▸ **PROBLEM STATEMENT**:
Reproduce all the lines exactly as they stand, apart from the pictures.

------ SUPPLIED INFORMATION ------

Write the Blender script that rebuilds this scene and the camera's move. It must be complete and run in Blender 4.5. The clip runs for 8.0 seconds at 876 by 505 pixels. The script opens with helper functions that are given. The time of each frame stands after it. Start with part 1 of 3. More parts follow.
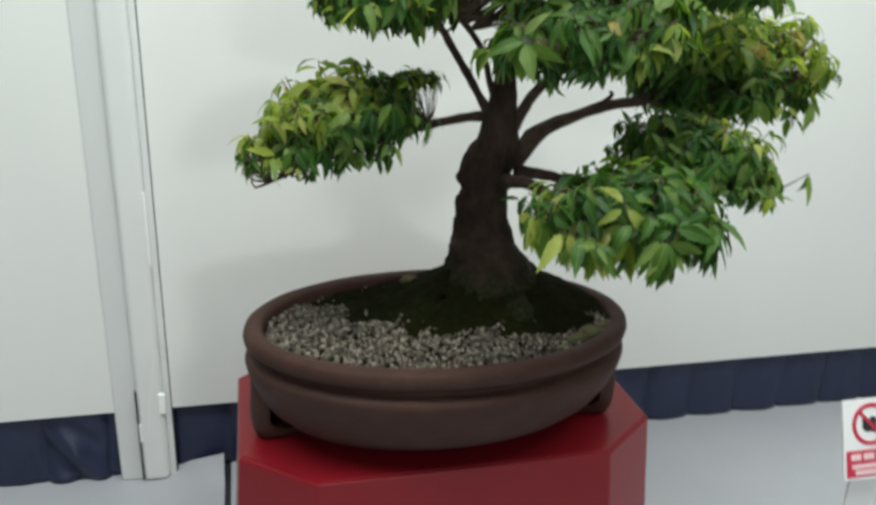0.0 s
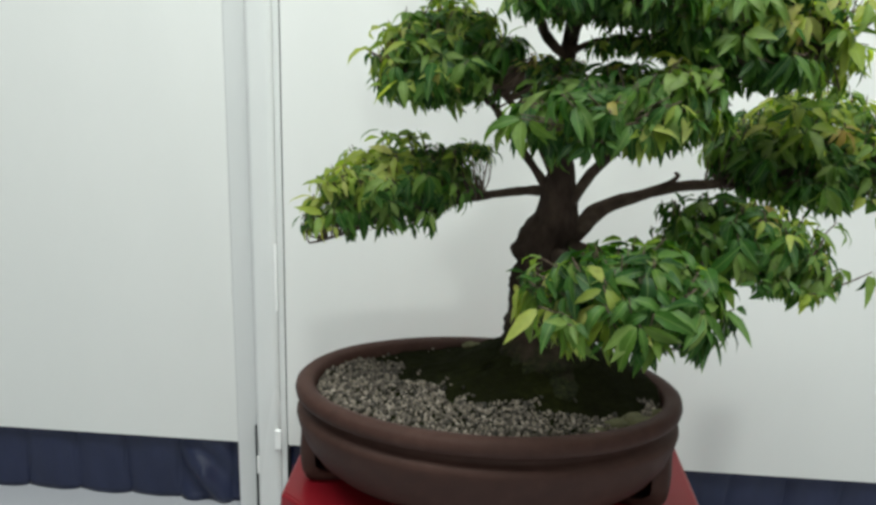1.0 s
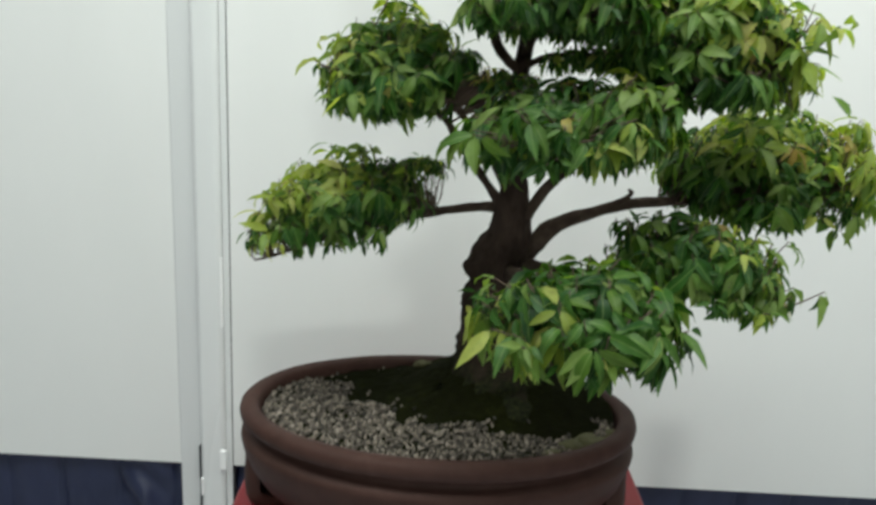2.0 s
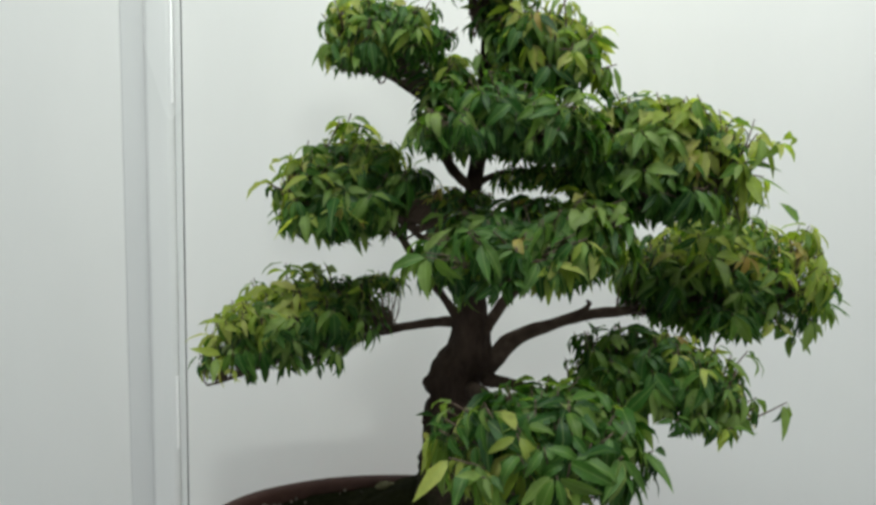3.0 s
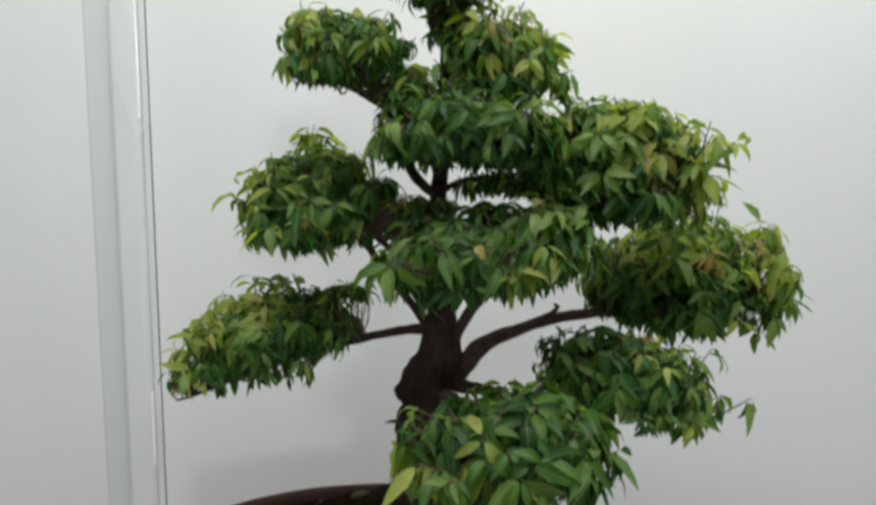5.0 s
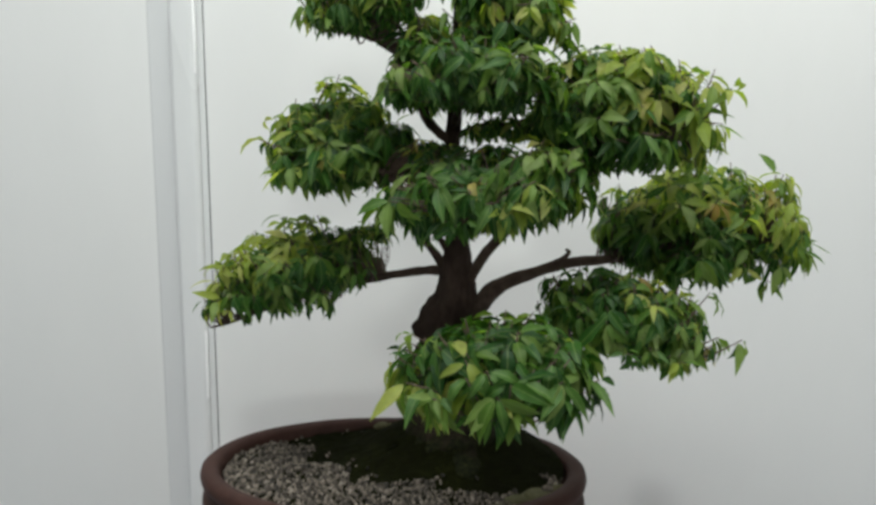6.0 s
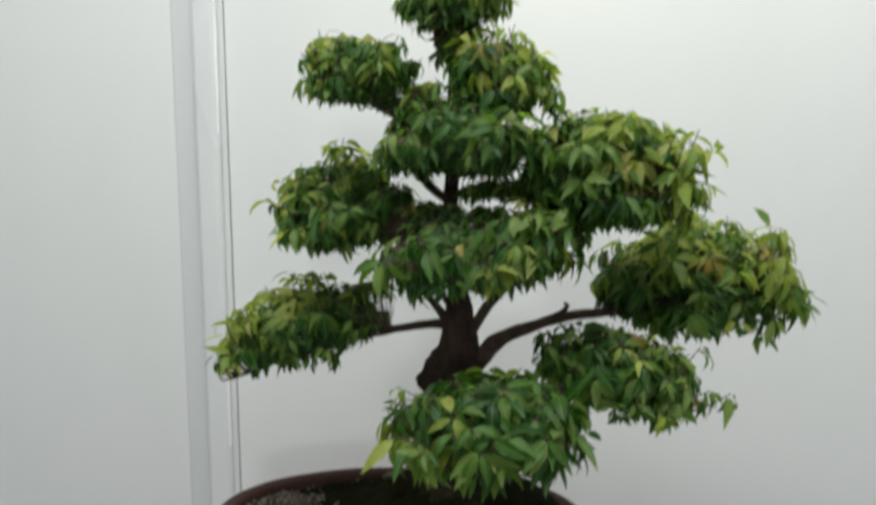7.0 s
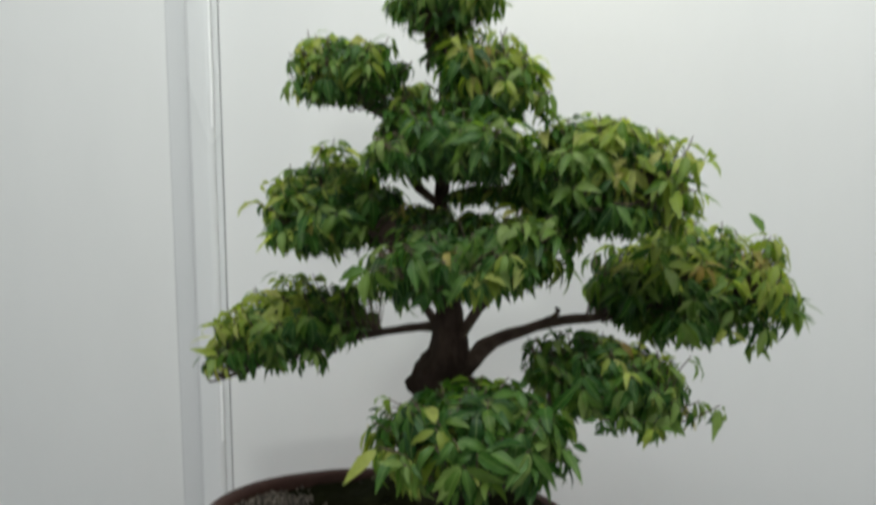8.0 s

------

▸ **EXERCISE OUTPUT**:
Write the Blender script that rebuilds this scene and the camera's move. It must be complete and run in Blender 4.5. The clip runs for 8.0 seconds at 876 by 505 pixels. The script opens with helper functions that are given. The time of each frame stands after it. Start with part 1 of 3. More parts follow.
0.0 s
1.0 s
2.0 s
3.0 s
5.0 s
6.0 s
7.0 s
8.0 s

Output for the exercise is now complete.